The result is that the poorest school districts do receive more money than wealthier districts, but not as much as they otherwise would if those formulaic guardrails weren’t in place – and perhaps not as much as they really need.

The bulk of state education dollars in school aid is counted not in the tens of millions of dollars, but in the tens of billions – including over $24 billion this year.

And those billions are distributed with a formula, Friedfel said, “built with so many caveats that money is going where it doesn't necessarily need to go.”

In other words, because wealthier districts receive more funding than they really need, more money must be spent overall to aid those poorer school districts due to the distribution formula.

And in every district the money is split among all public schools, including the largely nonprofit charter schools and the handful of for-profits that have been in operation since before 2010, when the state banned any new for-profit charters.

“We always remind everyone that charters are public schools.

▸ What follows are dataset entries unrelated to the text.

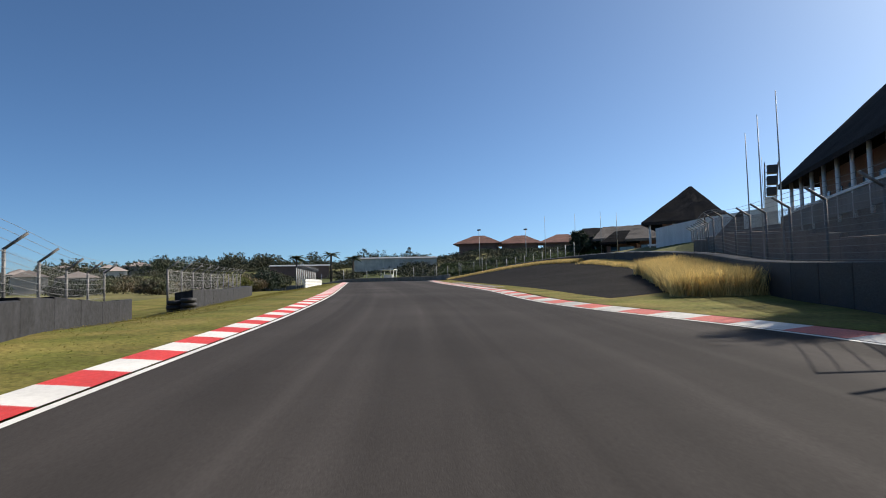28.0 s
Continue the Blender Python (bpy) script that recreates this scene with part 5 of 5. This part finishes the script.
# ---- silos, toilets and walls of the yard ----
def silo(x, y, top, body, r, rz, label, skirt):
    z = land_z(x, y) - 0.1
    h = top - z
    t = empty("silo", (x, y, z), rz, label, "silo", "cement silos in the yard")
    zc = h - body
    sh = Shape()
    rings = [(r * 0.35, zc - r * 1.1), (r, zc), (r, zc + body * 0.78), (r + 0.03, zc + body * 0.785), (r + 0.03, zc + body * 0.805), (r, zc + body * 0.81), (r, h - 0.2), (r * 0.55, h - 0.06), (0.02, h)]
    n = 32
    vs = [(a * math.cos(2 * math.pi * k / n), a * math.sin(2 * math.pi * k / n), b) for a, b in rings for k in range(n)]
    fs = [(i * n + k, i * n + (k + 1) % n, (i + 1) * n + (k + 1) % n, (i + 1) * n + k) for i in range(len(rings) - 1) for k in range(n)]
    sh.add(vs, fs)
    sh.out("shell", SILO, t, smooth=True)
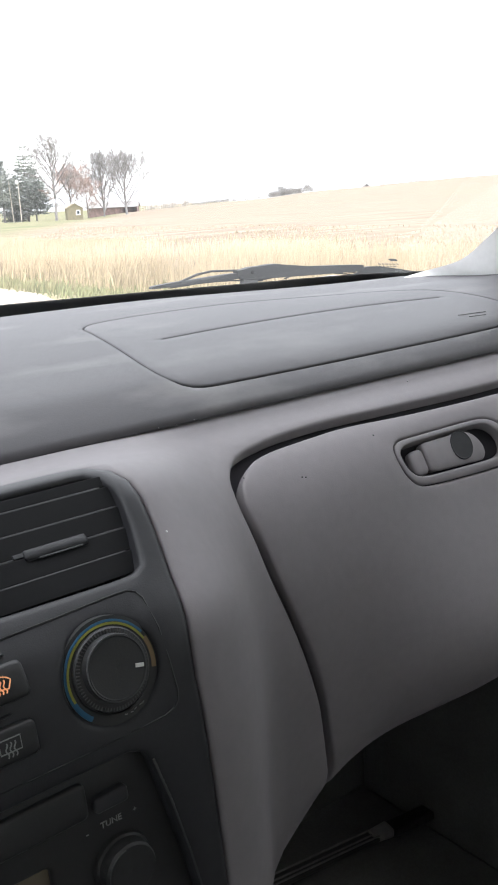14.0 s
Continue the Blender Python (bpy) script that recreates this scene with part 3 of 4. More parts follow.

They are a different design and a different delivery mechanism, but it’s public school education and public school students being served,” said Rogers, the charter school advocate.

Rogers argues that charter schools have been shortchanged in terms of how they are reimbursed, leaving some of them struggling to operate.

“We feel very strongly that students in (charter) schools deserve equal support as what students in the neighborhood school across the street gets. So, it's definitely an equity issue,” Rogers said. She pointed to a current lawsuit aiming to extend building expense reimbursement to charter schools that do not currently receive it.

Charter schools’ unique status as nonprofits does, however, allow them to raise money privately – a fact the teachers’ union has called the “elephant in the room” when it comes to funding equity between schools.

Timbs, who represents poorer school districts, further argues that charters’ freedom from many collective bargaining agreements, auditing requirements and other regulations represents a savings to charter schools.

“They’re operating without a lot of costs that we have,” Timbs said. “Those differences, all these things we’re talking about, they kind of add up – and certainly the advantage goes to the charter.”

The question ultimately comes down to how to best spend the state’s education budget, Timbs said, noting that he was neither pro-charter nor anti-charter. But, he said, if charter schools are providing a superior learning environment, public schools should become more like them. If not, he wondered, why pay for two parallel educational systems?

“Probably,” Timbs said, “because politically it works – even if it doesn’t work any other way.”